[START DATA RECORDS]
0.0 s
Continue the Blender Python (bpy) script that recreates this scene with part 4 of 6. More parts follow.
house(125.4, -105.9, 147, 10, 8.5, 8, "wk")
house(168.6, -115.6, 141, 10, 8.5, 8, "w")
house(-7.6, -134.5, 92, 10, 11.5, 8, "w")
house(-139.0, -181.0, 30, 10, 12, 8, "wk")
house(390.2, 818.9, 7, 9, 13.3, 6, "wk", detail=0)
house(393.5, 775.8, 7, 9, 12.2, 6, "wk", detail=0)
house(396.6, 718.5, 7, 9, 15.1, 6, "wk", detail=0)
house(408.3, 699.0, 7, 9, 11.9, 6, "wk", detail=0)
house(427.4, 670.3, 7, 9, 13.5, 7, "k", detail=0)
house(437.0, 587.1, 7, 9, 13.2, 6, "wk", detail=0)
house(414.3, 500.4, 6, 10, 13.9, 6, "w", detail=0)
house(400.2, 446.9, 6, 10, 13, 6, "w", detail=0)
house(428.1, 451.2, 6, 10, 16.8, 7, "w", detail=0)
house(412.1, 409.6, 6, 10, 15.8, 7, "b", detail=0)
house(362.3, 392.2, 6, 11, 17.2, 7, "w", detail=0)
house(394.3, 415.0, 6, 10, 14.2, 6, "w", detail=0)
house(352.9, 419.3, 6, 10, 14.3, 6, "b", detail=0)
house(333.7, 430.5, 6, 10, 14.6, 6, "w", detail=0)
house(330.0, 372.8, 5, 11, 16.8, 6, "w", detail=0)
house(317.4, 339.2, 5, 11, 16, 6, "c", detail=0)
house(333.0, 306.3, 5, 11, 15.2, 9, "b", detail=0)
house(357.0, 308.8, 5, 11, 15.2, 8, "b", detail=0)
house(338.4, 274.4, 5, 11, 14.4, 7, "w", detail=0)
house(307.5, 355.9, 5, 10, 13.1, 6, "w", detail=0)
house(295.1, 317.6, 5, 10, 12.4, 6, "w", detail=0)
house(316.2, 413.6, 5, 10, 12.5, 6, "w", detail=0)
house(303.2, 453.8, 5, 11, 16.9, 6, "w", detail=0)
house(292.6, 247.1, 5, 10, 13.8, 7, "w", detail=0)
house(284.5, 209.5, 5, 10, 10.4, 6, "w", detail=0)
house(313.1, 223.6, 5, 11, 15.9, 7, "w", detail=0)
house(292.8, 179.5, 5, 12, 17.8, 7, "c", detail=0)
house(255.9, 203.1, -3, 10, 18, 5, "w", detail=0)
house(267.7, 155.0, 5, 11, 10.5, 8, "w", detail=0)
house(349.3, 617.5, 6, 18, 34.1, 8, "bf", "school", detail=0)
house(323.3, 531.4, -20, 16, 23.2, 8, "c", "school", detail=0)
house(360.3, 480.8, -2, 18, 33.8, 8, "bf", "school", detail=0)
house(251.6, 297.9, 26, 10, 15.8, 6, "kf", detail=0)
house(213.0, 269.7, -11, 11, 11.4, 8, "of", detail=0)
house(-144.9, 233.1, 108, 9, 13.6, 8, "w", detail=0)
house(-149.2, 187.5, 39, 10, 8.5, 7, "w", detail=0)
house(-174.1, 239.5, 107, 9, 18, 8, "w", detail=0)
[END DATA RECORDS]
[START DATA RECORDS]
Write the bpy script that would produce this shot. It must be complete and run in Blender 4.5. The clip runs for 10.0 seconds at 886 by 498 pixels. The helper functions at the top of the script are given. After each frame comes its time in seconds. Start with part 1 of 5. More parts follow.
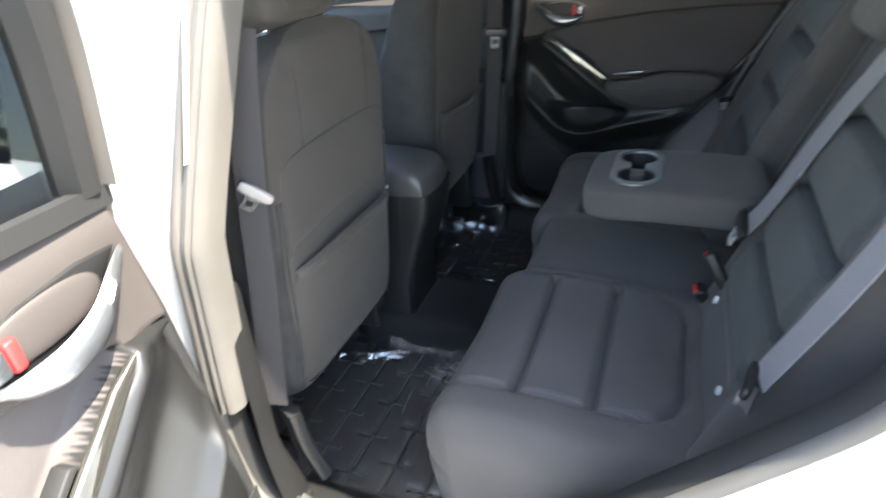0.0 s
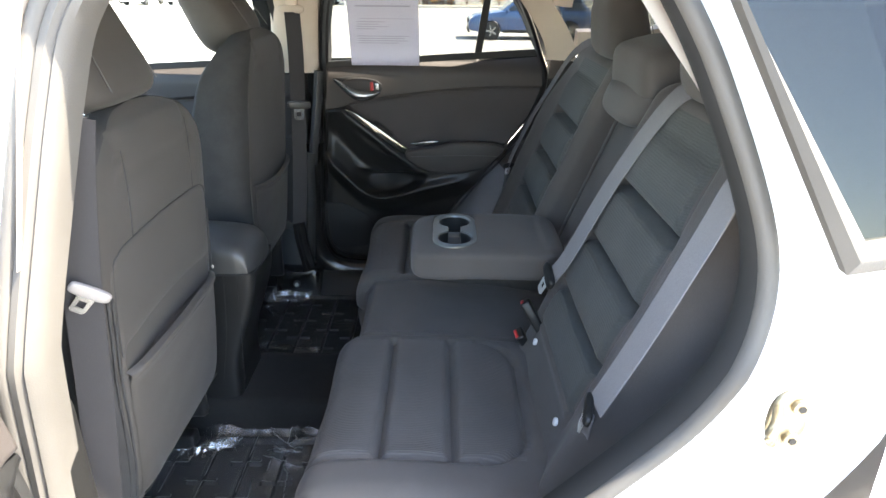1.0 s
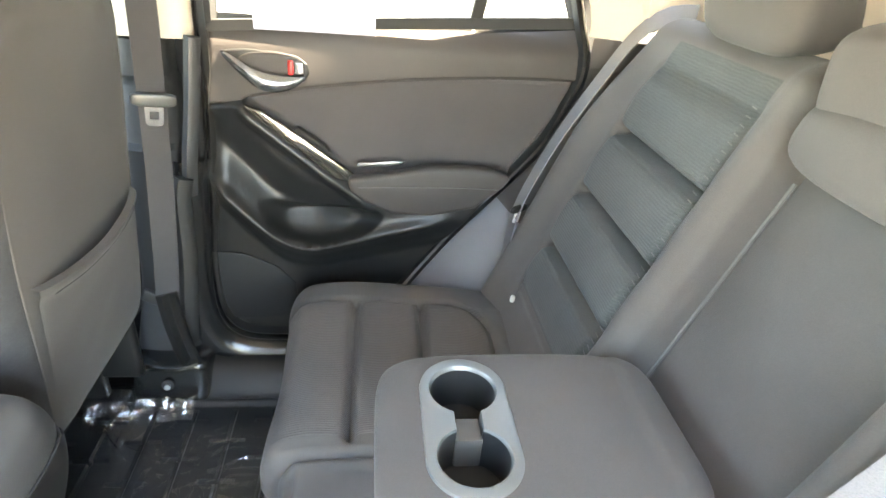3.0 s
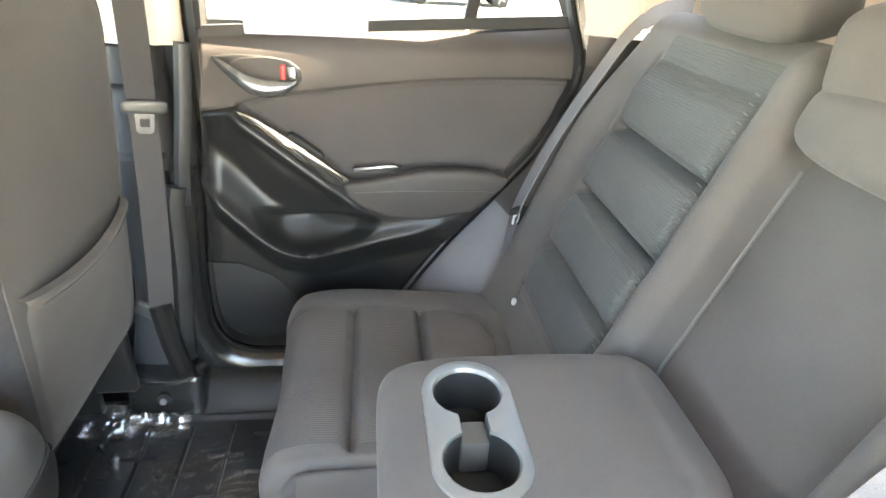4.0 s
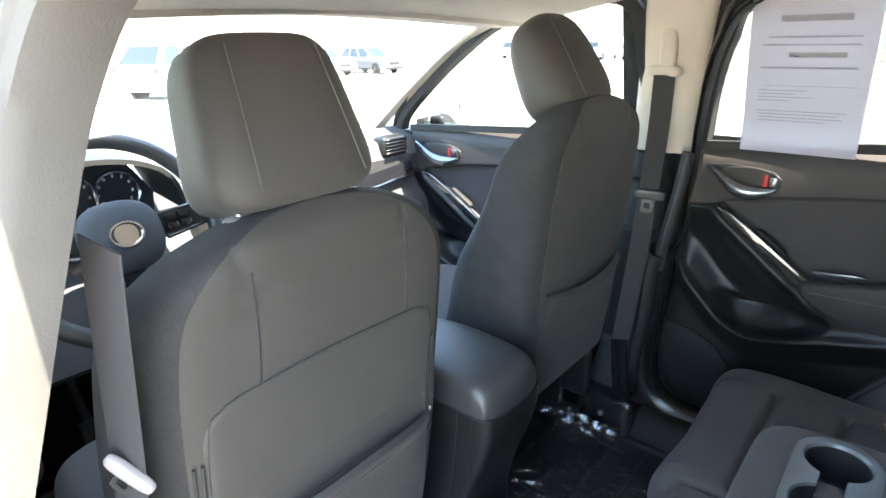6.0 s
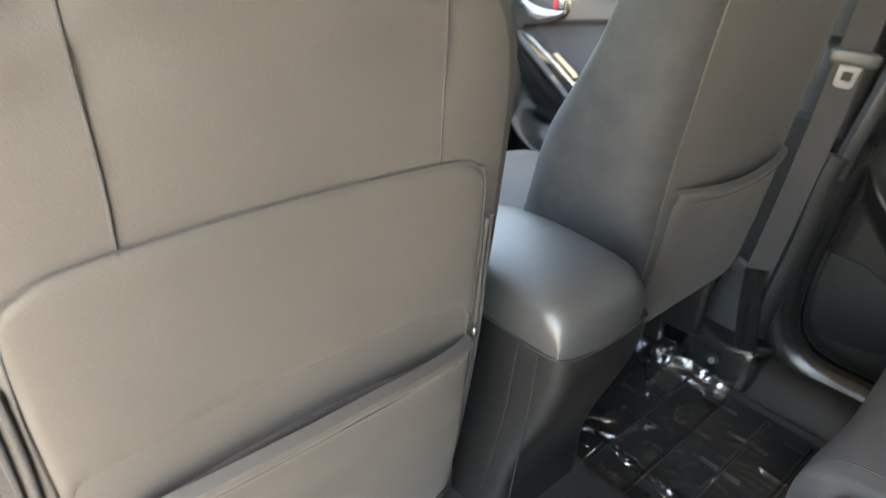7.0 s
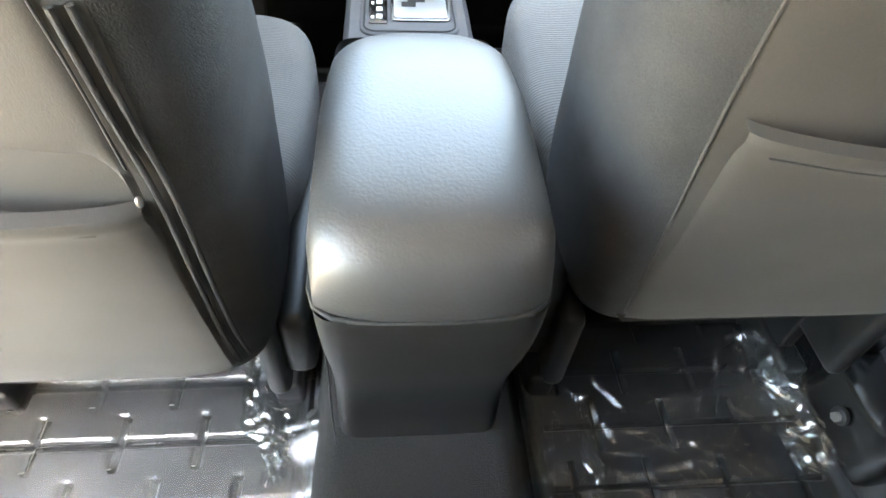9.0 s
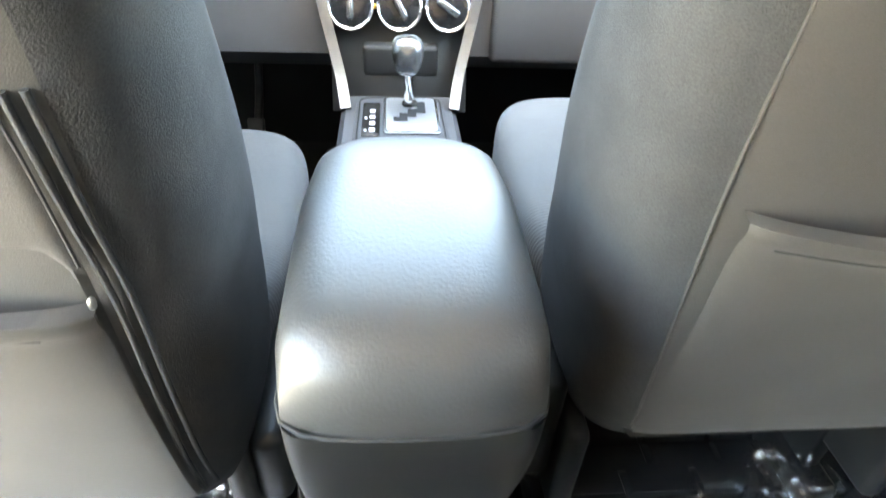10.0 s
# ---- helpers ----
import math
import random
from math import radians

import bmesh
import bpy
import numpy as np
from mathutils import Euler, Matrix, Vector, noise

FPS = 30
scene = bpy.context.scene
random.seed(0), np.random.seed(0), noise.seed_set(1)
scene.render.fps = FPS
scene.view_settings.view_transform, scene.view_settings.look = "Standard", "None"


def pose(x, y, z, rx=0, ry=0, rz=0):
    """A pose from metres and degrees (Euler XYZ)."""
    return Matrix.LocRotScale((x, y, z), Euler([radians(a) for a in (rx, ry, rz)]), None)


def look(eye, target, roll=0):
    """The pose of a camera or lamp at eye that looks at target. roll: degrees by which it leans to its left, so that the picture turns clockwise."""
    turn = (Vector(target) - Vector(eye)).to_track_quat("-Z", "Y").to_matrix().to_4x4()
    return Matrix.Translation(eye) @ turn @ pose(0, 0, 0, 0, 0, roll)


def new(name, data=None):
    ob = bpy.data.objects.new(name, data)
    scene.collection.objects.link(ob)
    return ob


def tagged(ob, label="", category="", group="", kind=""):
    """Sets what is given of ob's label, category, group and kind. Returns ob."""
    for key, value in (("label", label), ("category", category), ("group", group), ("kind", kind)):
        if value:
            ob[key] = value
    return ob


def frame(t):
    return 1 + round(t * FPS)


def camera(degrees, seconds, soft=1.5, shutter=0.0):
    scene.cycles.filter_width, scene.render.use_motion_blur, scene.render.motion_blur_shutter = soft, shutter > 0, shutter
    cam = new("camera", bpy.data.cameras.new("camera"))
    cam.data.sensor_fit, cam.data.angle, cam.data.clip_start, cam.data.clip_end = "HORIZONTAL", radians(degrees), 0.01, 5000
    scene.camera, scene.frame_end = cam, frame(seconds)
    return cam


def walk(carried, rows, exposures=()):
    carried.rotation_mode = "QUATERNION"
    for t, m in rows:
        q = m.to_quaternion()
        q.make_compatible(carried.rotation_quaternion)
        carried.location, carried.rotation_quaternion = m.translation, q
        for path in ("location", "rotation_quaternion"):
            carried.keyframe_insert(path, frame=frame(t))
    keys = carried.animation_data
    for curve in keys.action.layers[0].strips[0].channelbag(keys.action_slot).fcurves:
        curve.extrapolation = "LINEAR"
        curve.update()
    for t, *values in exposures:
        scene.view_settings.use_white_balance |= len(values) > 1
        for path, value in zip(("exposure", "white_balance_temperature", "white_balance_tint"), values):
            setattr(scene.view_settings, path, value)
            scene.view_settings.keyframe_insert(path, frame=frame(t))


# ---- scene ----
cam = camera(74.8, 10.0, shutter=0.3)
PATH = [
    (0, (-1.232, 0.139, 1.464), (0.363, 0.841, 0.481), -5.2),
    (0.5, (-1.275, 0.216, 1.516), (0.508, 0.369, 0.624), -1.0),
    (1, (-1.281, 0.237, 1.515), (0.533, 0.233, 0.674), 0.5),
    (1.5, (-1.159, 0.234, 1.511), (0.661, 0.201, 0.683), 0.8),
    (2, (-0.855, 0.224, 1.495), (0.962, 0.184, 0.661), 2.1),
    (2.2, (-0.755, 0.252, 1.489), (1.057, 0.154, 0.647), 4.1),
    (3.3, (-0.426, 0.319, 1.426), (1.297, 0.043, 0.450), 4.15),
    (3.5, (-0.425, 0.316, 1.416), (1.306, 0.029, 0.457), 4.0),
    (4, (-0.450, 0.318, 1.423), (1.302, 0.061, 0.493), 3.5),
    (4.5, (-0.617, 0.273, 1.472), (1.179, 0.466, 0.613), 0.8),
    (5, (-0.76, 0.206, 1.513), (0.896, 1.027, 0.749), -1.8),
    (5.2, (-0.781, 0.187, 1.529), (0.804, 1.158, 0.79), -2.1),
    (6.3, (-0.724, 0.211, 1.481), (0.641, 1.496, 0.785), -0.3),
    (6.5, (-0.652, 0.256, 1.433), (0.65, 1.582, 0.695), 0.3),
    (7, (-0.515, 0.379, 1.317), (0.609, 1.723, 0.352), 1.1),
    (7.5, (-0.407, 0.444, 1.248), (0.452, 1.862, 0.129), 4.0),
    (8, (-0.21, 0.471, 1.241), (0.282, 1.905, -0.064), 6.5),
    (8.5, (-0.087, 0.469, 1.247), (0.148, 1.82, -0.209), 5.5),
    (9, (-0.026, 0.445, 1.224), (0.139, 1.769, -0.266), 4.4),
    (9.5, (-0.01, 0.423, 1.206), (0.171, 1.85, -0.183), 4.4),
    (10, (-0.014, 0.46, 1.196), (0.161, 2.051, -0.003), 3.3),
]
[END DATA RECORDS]
[START DATA RECORDS]
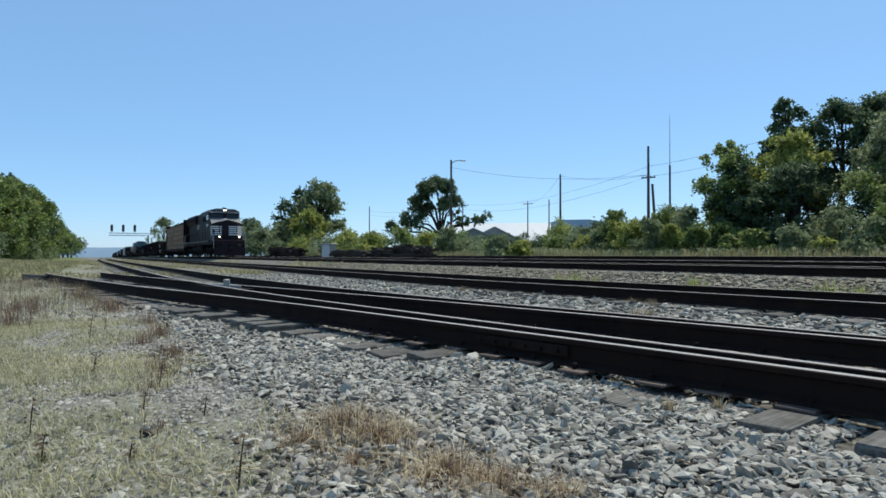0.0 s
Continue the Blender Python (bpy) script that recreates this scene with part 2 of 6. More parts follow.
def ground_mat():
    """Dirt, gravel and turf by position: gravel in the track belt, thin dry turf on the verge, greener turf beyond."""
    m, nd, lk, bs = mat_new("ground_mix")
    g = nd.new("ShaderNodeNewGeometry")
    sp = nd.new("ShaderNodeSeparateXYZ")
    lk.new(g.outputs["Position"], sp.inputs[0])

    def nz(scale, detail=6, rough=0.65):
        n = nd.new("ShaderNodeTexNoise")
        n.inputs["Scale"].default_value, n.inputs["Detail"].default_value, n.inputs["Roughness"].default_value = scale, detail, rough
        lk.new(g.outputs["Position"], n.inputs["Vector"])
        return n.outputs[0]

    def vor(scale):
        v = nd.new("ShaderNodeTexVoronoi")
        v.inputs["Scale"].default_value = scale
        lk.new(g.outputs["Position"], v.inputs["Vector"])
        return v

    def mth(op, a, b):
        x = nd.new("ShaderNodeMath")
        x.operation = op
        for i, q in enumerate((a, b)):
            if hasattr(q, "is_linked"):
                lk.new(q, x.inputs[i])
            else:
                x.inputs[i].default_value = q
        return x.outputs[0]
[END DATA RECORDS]
BRIEF:
Quote the data above from the line containing "for path, value" to the line containing "scene.view_settings.keyframe_insert(path, frame=frame(t))", inclusive, and stop.

WRITTEN ANSWER:
        for path, value in zip(("exposure", "white_balance_temperature", "white_balance_tint"), values):
            setattr(scene.view_settings, path, value)
            scene.view_settings.keyframe_insert(path, frame=frame(t))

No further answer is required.